# 🧠 Large Language Model (LLM) Inference & Fine-Tuning

This notebook provides **code templates and checklists** for **running and fine-tuning large language models (LLMs) like GPT and BERT**.

### 🔹 What’s Covered:
- Running LLM inference with Hugging Face Transformers
- Fine-tuning a transformer model on custom data
- Using LoRA (Low-Rank Adaptation) for efficient fine-tuning
- Deploying fine-tuned models


In [None]:

# Ensure required libraries are installed (Uncomment if necessary)
# !pip install transformers datasets torch accelerate peft



## 🚀 Running LLM Inference with Hugging Face

✅ Load a **pretrained LLM** for text generation or classification.  
✅ Use **pipeline** API for quick inference.  


In [None]:

from transformers import pipeline

# Load a GPT-2 text generation model
generator = pipeline("text-generation", model="gpt2")

# Generate text
prompt = "Once upon a time,"
output = generator(prompt, max_length=50)
print(output[0]["generated_text"])



## 🏋️ Fine-Tuning a Transformer Model

✅ Use **Hugging Face Trainer** for efficient fine-tuning.  
✅ Prepare a **custom dataset** for fine-tuning.  


In [None]:

from datasets import load_dataset
from transformers import AutoModelForSequenceClassification, TrainingArguments, Trainer

# Load a dataset (example: IMDB sentiment analysis dataset)
dataset = load_dataset("imdb")

# Load a pretrained model for text classification
model = AutoModelForSequenceClassification.from_pretrained("distilbert-base-uncased", num_labels=2)

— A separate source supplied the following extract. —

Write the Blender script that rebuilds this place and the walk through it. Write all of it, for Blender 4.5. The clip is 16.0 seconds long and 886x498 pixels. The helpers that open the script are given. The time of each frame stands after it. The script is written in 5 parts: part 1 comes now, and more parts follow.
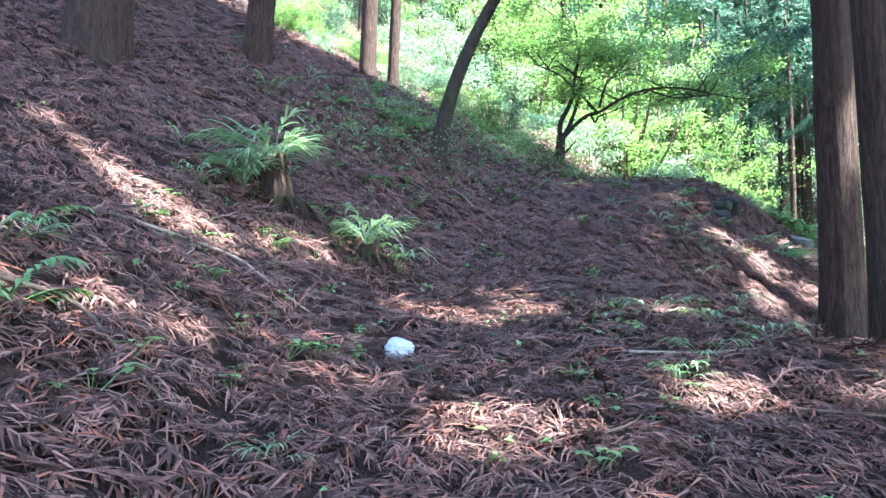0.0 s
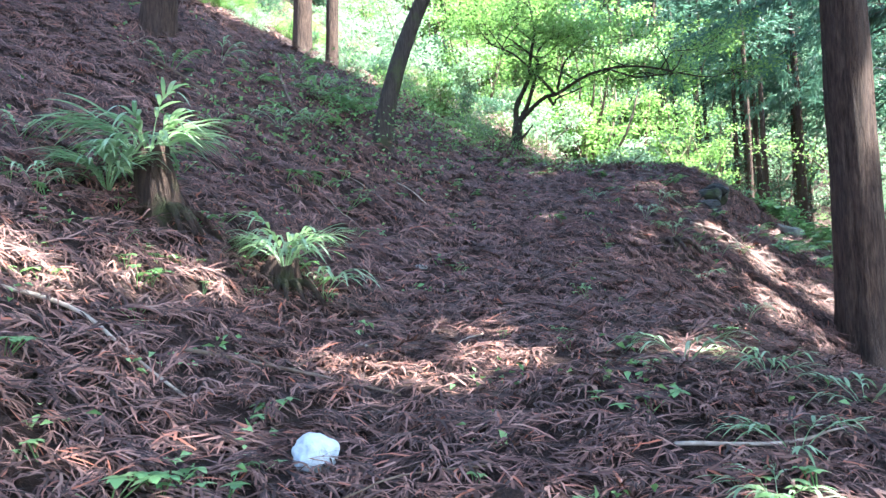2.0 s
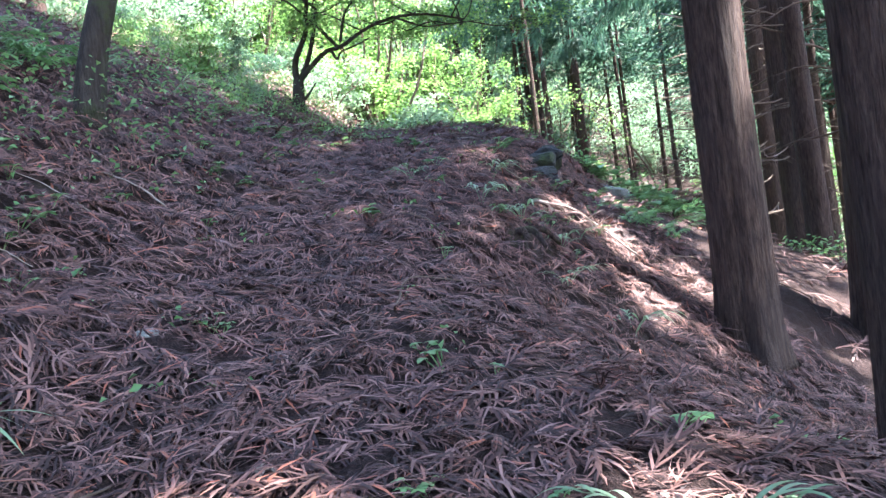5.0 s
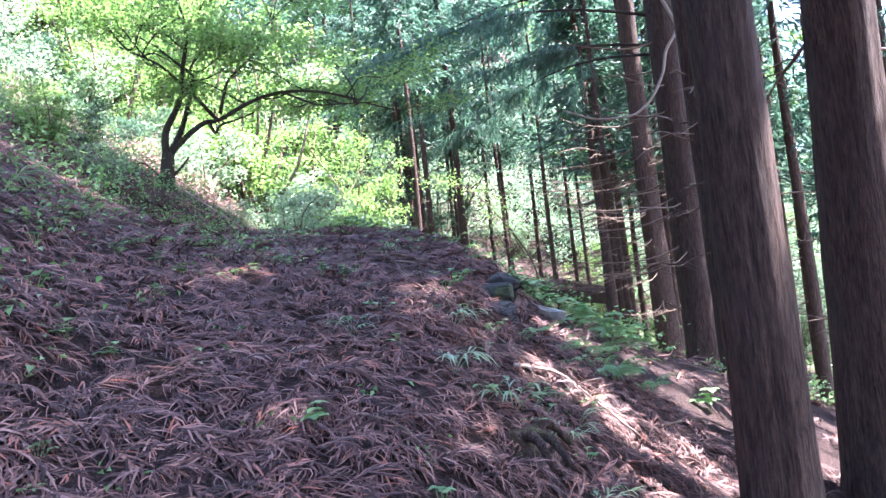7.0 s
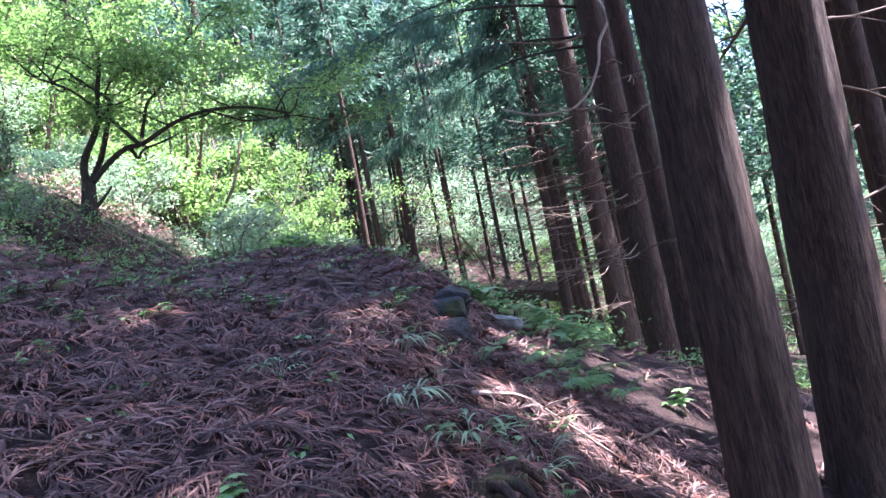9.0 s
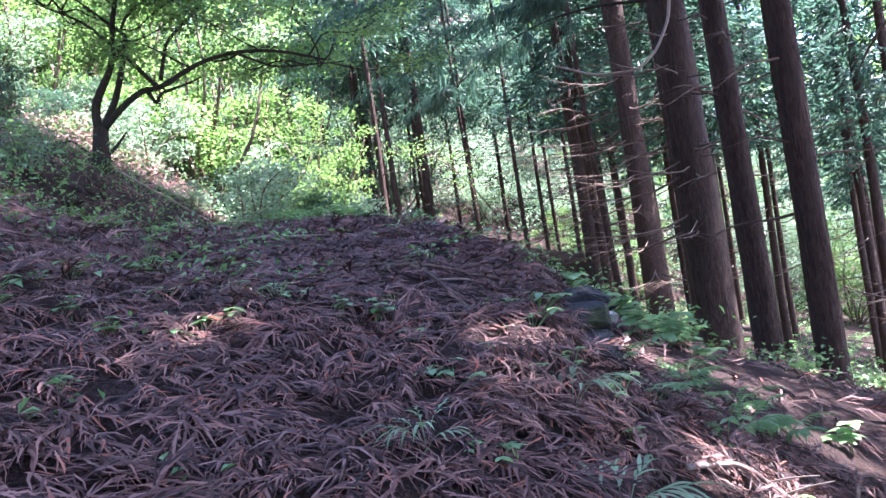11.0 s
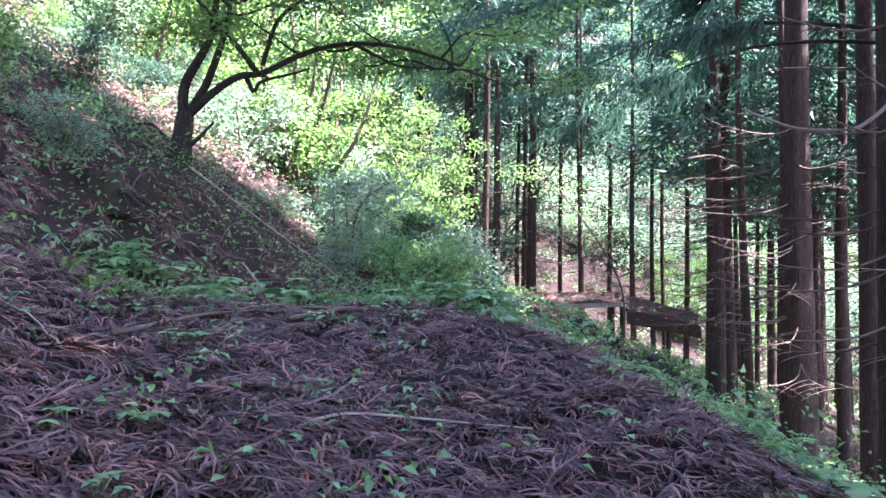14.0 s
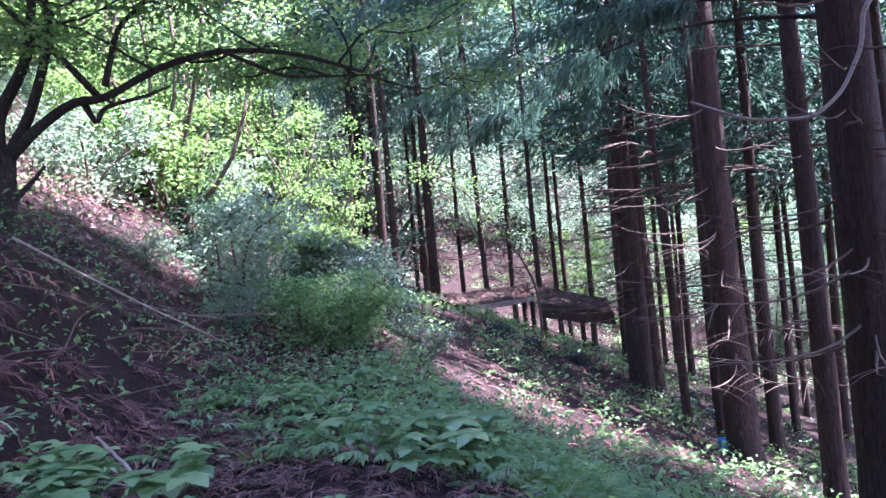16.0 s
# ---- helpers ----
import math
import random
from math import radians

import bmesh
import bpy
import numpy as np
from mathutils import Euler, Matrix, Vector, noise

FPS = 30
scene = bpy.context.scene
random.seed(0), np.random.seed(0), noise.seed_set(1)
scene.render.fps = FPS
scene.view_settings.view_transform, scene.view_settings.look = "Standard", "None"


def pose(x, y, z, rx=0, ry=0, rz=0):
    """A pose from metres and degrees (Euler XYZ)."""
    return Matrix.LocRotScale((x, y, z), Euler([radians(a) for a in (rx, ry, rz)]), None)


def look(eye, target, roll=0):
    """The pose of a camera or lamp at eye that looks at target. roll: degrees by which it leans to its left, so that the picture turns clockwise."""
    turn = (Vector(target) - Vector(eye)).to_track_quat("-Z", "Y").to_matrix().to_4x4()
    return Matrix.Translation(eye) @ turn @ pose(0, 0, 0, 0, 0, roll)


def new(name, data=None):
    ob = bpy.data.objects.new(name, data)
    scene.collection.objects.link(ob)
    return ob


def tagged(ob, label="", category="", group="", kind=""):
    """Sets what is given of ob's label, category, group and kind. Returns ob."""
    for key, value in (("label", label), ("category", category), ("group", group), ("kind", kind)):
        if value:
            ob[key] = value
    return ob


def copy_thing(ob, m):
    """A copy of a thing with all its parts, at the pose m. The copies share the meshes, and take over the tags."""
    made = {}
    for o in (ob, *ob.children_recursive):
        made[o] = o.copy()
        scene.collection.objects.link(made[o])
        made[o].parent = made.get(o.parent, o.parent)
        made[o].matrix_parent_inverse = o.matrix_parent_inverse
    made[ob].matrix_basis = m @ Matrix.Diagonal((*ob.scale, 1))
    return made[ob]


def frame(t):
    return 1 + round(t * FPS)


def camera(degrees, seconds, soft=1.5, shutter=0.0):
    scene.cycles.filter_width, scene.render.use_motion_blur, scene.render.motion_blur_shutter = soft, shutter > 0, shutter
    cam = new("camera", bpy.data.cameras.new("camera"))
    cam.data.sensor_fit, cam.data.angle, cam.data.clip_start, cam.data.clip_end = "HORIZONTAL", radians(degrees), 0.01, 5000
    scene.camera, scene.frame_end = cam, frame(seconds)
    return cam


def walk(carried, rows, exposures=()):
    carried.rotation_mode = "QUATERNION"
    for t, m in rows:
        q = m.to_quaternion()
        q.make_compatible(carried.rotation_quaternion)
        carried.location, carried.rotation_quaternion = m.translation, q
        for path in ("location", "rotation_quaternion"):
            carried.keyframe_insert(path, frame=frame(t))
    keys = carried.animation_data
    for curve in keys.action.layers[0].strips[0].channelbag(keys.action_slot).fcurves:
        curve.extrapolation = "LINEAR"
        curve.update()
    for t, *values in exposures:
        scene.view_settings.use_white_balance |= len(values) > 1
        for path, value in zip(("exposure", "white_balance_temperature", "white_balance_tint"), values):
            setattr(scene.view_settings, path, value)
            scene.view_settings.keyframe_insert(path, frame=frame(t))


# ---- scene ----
cam = camera(63.1, 16.0)
EXPOSURES = [(0.0, 3.5, 5650, 9), (1.5, 3.58, 5750, 9), (3.0, 3.62, 5800, 8), (3.8, 3.55, 5800, 8), (6.0, 3.72, 5800, 25), (6.6, 3.78, 5800, 27), (7.5, 3.5, 5650, 31), (9.0, 3.15, 5600, 31), (12.0, 3.42, 5650, 33), (12.5, 3.47, 5650, 33), (13.2, 3.45, 5600, 39), (14.5, 3.3, 5600, 28), (15.0, 3.08, 5550, 26), (15.5, 3.0, 5400, 43), (16.0, 2.97, 5350, 47)]
PATH = [
    (0, (0.017, 0.002, 1.397), (-0.005, 1.992, 1.595), 0.2),
    (0.5, (0.018, 0.443, 1.532), (-0.128, 2.426, 1.748), -0.7),
    (1, (-0.11, 0.848, 1.572), (-0.239, 2.834, 1.774), -0.4),
    (1.5, (-0.171, 1.094, 1.74), (-0.217, 3.085, 1.917), -1.4),
    (2, (0.066, 1.462, 1.735), (0.17, 3.452, 1.897), -1.8),
    (2.5, (0.156, 1.722, 1.855), (0.421, 3.7, 1.984), -2.0),
    (3, (0.062, 2.13, 1.924), (0.453, 4.088, 2.042), -3.3),
    (3.5, (0.015, 2.403, 2.134), (0.436, 4.356, 2.239), -6.2),
    (3.7, (0.094, 2.547, 2.142), (0.535, 4.495, 2.239), -7.4),
    (5.8, (0.455, 4.294, 2.516), (1.239, 6.134, 2.5), -3.9),
    (6, (0.464, 4.492, 2.616), (1.275, 6.32, 2.607), -2.7),
    (6.5, (0.476, 4.959, 2.711), (1.389, 6.737, 2.779), -3.9),
    (7, (0.505, 5.215, 2.963), (1.51, 6.937, 3.12), -6.3),
    (7.5, (0.679, 5.469, 3.008), (1.719, 7.166, 3.21), -9.1),
    (8, (0.762, 5.588, 3.047), (1.851, 7.247, 3.3), -12.0),
    (8.5, (0.837, 5.602, 3.059), (1.929, 7.264, 3.27), -13.1),
    (9, (0.852, 5.643, 3.049), (1.974, 7.291, 3.204), -11.4),
    (9.5, (0.806, 5.936, 3.001), (1.943, 7.576, 3.141), -9.7),
    (9.7, (0.799, 6.129, 3.064), (1.924, 7.779, 3.178), -8.8),
    (11.8, (1.162, 7.609, 3.587), (2.261, 9.28, 3.593), -8.8),
    (12, (1.219, 7.741, 3.638), (2.334, 9.401, 3.62), -8.3),
    (12.5, (1.373, 8.242, 3.814), (2.311, 10.009, 3.831), -5.9),
    (13, (1.473, 8.771, 4.036), (2.383, 10.551, 4.113), 1.5),
    (13.5, (1.673, 9.193, 4.198), (2.564, 10.983, 4.269), 0.3),
    (14, (1.835, 9.71, 4.358), (2.749, 11.487, 4.443), 0.4),
    (14.5, (1.937, 10.173, 4.634), (2.889, 11.93, 4.712), -1.6),
    (15, (2.14, 10.716, 4.773), (3.172, 12.428, 4.851), -1.6),
    (15.5, (2.329, 11.345, 4.988), (3.469, 12.987, 5.039), -3.6),
    (16, (2.409, 11.694, 5.244), (3.592, 13.306, 5.27), -5.5),
]
walk(cam, [(t, look(eye, target, roll)) for t, eye, target, roll in PATH], EXPOSURES)

# ---- world and sun ----
SUN_AZ, SUN_EL = radians(114), radians(57)  # azimuth clockwise from +y
world = bpy.data.worlds.new("world")
scene.world = world
world.use_nodes = True
wn = world.node_tree.nodes
sky = wn.new("ShaderNodeTexSky")
sky.sky_type, sky.sun_disc, sky.sun_elevation, sky.sun_rotation = "NISHITA", False, SUN_EL, SUN_AZ
wn["Background"].inputs["Strength"].default_value = 0.12
world.node_tree.links.new(sky.outputs[0], wn["Background"].inputs["Color"])
sun = new("sun", bpy.data.lights.new("sun", "SUN"))
sun.data.energy, sun.data.angle, sun.data.color = 5.0, radians(0.6), (1.0, 0.95, 0.86)
SUN_DIR = Vector((math.sin(SUN_AZ) * math.cos(SUN_EL), math.cos(SUN_AZ) * math.cos(SUN_EL), math.sin(SUN_EL)))
sun.matrix_world = look(SUN_DIR * 60, (0, 0, 0))

rng = np.random.default_rng(7)


# ---- materials ----
class Nodes:
    """A small builder for node materials."""

    def __init__(self, name):
        self.mat = bpy.data.materials.new(name)
        self.mat.use_nodes = True
        self.tree = self.mat.node_tree
        self.bsdf = self.tree.nodes["Principled BSDF"]
        self.out = self.tree.nodes["Material Output"]
        self.co = self.add("ShaderNodeTexCoord").outputs["Object"]

    def add(self, kind, **inputs):
        n = self.tree.nodes.new(kind)
        for k, v in inputs.items():
            self.set(n, k.replace("_", " "), v)
        return n

    def set(self, n, key, v):
        if isinstance(v, bpy.types.NodeSocket):
            self.tree.links.new(v, n.inputs[key])
        else:
            n.inputs[key].default_value = v

    def noise(self, scale, detail=4.0, rough=0.6, stretch=None, co=None, distortion=0.0):
        src = co or self.co
        if stretch:
            m = self.add("ShaderNodeMapping", Vector=src, Scale=stretch)
            src = m.outputs[0]
        return self.add("ShaderNodeTexNoise", Vector=src, Scale=scale, Detail=detail, Roughness=rough, Distortion=distortion).outputs["Fac"]

    def ramp(self, fac, stops):
        n = self.add("ShaderNodeValToRGB", Fac=fac)
        e = n.color_ramp.elements
        while len(e) < len(stops):
            e.new(0.5)
        for el, (p, c) in zip(e, stops):
            el.position, el.color = p, (*c, 1)
        return n.outputs["Color"]

    def mix(self, fac, a, b, blend="MIX"):
        n = self.tree.nodes.new("ShaderNodeMix")
        n.data_type, n.blend_type = "RGBA", blend
        for key, v in ((0, fac), (6, a), (7, b)):
            if isinstance(v, bpy.types.NodeSocket):
                self.tree.links.new(v, n.inputs[key])
            else:
                n.inputs[key].default_value = v if key == 0 else (*v, 1)
        return n.outputs[2]

    def bump(self, height, strength, distance):
        n = self.add("ShaderNodeBump", Height=height, Strength=strength, Distance=distance)
        self.tree.links.new(n.outputs[0], self.bsdf.inputs["Normal"])

    def island(self):
        return self.add("ShaderNodeNewGeometry").outputs["Random Per Island"]

    def own(self):
        return self.add("ShaderNodeObjectInfo").outputs["Random"]

    def done(self, colour, rough=0.8, spec=0.3):
        self.set(self.bsdf, "Base Color", colour)
        self.set(self.bsdf, "Roughness", rough)
        self.bsdf.inputs["Specular IOR Level"].default_value = spec
        return self.mat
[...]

# Define training arguments
training_args = TrainingArguments(
    output_dir="./results",
    evaluation_strategy="epoch",
    save_strategy="epoch",
    per_device_train_batch_size=8,
    per_device_eval_batch_size=8,
    num_train_epochs=3
)

# Create trainer
trainer = Trainer(
    model=model,
    args=training_args,
    train_dataset=dataset["train"].shuffle().select(range(1000)),  # Using a subset for speed
    eval_dataset=dataset["test"].shuffle().select(range(500))
)

# Fine-tune the model
trainer.train()



## 🔬 Using LoRA (Low-Rank Adaptation) for Efficient Fine-Tuning

✅ Reduce **memory usage & training cost**.  
✅ Fine-tune only a subset of model weights.  


In [None]:

from peft import LoraConfig, get_peft_model

# Define LoRA config
lora_config = LoraConfig(r=8, lora_alpha=32, target_modules=["query", "value"], lora_dropout=0.05)

# Apply LoRA to the model
peft_model = get_peft_model(model, lora_config)

# Train as usual using Trainer
trainer = Trainer(
    model=peft_model,
    args=training_args,
    train_dataset=dataset["train"].shuffle().select(range(1000)),
    eval_dataset=dataset["test"].shuffle().select(range(500))
)

trainer.train()



## 🌍 Deploying Fine-Tuned Models

✅ Save the fine-tuned model for later use.  
✅ Upload to **Hugging Face Model Hub** or deploy via **FastAPI**.  


In [None]:

from transformers import AutoTokenizer

# Save fine-tuned model
model.save_pretrained("fine_tuned_model")
tokenizer = AutoTokenizer.from_pretrained("distilbert-base-uncased")
tokenizer.save_pretrained("fine_tuned_model")

# Upload to Hugging Face Hub (Requires authentication)
# !huggingface-cli login
# model.push_to_hub("your-username/fine-tuned-model")



## ✅ Best Practices & Common Pitfalls

- **Fine-tune efficiently**: Use **LoRA or quantization** to reduce memory usage.  
- **Use a small dataset first**: Avoid expensive full-scale fine-tuning on first runs.  
- **Monitor loss carefully**: Overfitting happens quickly on small datasets.  
- **Use mixed precision training**: Speeds up training without sacrificing accuracy.